Icebound opened on Broadway at the Sam H. Harris Theatre on February 10, 1923 and closed on June 1, 1923 after 145 performances. Directed by Sam Forrest and produced by Sam H. Harris, the cast featured Edna May Oliver (Hannah), Lawrence Eddinger (Doctor Curtis), Robert Ames (Ben Jordan), John Westley (Henry Jordan), Lottie Linthicum (Emma Jordan), Frances Neilson (Ella Jordan), Boots Wooster (Nettie Jordan), Phyllis Povah (Jane Crosby) and Charles Henderson (Jim Jay).

The play was produced Off-Off-Broadway at the Metropolitan Playhouse of New York in September 2014.

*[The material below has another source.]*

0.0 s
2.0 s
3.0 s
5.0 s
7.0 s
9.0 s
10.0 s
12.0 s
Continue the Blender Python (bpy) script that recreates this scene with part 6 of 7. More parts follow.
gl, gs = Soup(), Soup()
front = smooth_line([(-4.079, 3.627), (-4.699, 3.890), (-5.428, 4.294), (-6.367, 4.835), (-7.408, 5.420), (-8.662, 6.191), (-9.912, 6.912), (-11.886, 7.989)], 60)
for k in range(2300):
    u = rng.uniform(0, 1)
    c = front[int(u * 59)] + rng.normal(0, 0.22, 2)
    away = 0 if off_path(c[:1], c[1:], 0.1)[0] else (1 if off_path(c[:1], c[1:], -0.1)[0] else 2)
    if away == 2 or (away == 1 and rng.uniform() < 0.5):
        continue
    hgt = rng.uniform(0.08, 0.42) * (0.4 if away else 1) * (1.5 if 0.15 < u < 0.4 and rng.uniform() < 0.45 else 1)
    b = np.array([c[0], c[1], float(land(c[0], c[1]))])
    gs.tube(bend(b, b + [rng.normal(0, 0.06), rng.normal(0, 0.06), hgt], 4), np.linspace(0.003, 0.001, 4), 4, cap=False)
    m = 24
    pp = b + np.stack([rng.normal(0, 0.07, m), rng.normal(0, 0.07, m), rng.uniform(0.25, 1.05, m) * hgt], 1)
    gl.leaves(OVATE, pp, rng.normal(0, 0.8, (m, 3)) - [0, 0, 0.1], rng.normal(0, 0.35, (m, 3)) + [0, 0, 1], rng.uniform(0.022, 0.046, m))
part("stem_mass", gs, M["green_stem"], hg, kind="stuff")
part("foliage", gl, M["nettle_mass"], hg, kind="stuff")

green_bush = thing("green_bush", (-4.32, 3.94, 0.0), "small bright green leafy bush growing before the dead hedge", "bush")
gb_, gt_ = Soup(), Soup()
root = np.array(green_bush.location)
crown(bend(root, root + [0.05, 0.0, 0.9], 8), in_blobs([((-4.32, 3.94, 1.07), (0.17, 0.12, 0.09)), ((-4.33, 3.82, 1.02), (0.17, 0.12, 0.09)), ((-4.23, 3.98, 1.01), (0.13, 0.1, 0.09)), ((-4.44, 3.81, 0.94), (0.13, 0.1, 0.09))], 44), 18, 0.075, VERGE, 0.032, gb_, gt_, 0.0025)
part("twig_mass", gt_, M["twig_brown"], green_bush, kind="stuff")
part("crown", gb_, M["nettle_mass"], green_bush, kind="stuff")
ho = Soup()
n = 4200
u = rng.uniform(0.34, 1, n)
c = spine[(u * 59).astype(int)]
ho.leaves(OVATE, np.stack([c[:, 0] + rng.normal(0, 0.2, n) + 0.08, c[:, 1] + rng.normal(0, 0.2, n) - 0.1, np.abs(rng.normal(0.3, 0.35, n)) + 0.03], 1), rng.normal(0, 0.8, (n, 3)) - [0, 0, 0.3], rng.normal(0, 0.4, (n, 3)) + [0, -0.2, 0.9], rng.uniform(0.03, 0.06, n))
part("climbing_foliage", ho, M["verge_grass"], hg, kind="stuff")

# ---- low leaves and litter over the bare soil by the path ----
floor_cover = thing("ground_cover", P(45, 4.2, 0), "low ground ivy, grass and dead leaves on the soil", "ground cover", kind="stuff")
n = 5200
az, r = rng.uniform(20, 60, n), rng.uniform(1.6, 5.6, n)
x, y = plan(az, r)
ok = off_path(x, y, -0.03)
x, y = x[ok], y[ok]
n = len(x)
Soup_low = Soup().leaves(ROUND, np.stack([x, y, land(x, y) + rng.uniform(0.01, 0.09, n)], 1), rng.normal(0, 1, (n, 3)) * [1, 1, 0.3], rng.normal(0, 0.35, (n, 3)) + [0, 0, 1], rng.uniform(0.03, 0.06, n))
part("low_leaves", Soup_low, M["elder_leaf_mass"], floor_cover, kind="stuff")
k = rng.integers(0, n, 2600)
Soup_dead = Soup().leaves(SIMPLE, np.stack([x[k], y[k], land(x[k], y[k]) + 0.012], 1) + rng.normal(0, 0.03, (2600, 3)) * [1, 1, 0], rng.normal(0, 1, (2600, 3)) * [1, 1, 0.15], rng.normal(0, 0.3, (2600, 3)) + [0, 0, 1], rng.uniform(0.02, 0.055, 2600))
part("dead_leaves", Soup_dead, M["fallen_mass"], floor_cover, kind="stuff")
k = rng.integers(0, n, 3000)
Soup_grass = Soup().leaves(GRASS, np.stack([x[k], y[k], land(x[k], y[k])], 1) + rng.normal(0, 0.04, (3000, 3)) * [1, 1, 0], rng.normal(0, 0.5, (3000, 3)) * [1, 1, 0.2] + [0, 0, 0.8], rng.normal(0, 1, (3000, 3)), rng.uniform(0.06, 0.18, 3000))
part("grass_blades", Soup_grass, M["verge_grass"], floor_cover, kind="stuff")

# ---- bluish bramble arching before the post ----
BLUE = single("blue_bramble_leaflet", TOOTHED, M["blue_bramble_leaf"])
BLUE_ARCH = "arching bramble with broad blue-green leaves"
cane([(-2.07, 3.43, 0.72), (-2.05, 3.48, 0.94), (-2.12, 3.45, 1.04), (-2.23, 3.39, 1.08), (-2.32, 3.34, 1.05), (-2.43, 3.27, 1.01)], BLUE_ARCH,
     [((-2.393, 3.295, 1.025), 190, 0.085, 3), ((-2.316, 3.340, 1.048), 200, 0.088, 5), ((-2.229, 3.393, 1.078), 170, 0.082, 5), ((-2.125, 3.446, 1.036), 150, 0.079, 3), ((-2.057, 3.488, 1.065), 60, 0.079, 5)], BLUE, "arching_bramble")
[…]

Icebound won the 1923 Pulitzer Prize for Drama. The play was included in the Best Plays Of 1922-23, by Burns Mantle.

==Plot==
The Jordan family is in their farm in Veazie, Maine in October 1922. They await the reading of the will by Judge John Bradford of the family matriarch who has just died. Much to the family's dismay, the farm and all of the money has been left to a distant cousin Jane Crosby. Jane has been told that she is to take care of the legal trouble of the young son of the family, Ben. Ben had left because he accidentally burned a neighbor's farm. Ben begins a flirtatious relationship with Nettie, the adopted daughter of Emma Jordan.

==Critical reception==
The February 12, 1923 review of the play by the New York Times said "A fine performance and an unusually good play came together at the Sam H. Harris Theatre..." On the play itself, the reviewer says "It is a grim and nearly relentless play of the New England and the New Englanders that Owen Davis knows. It has an absorbing first act, followed by two acts that are only slightly less gripping". The reviewer praised the performances of Ames and Povah, thought John Westley had his best performance of his career, and loved Oliver's performance as the maid.

==Film==
The play was made into a film, Icebound, directed by William C. deMille, and released in 1924.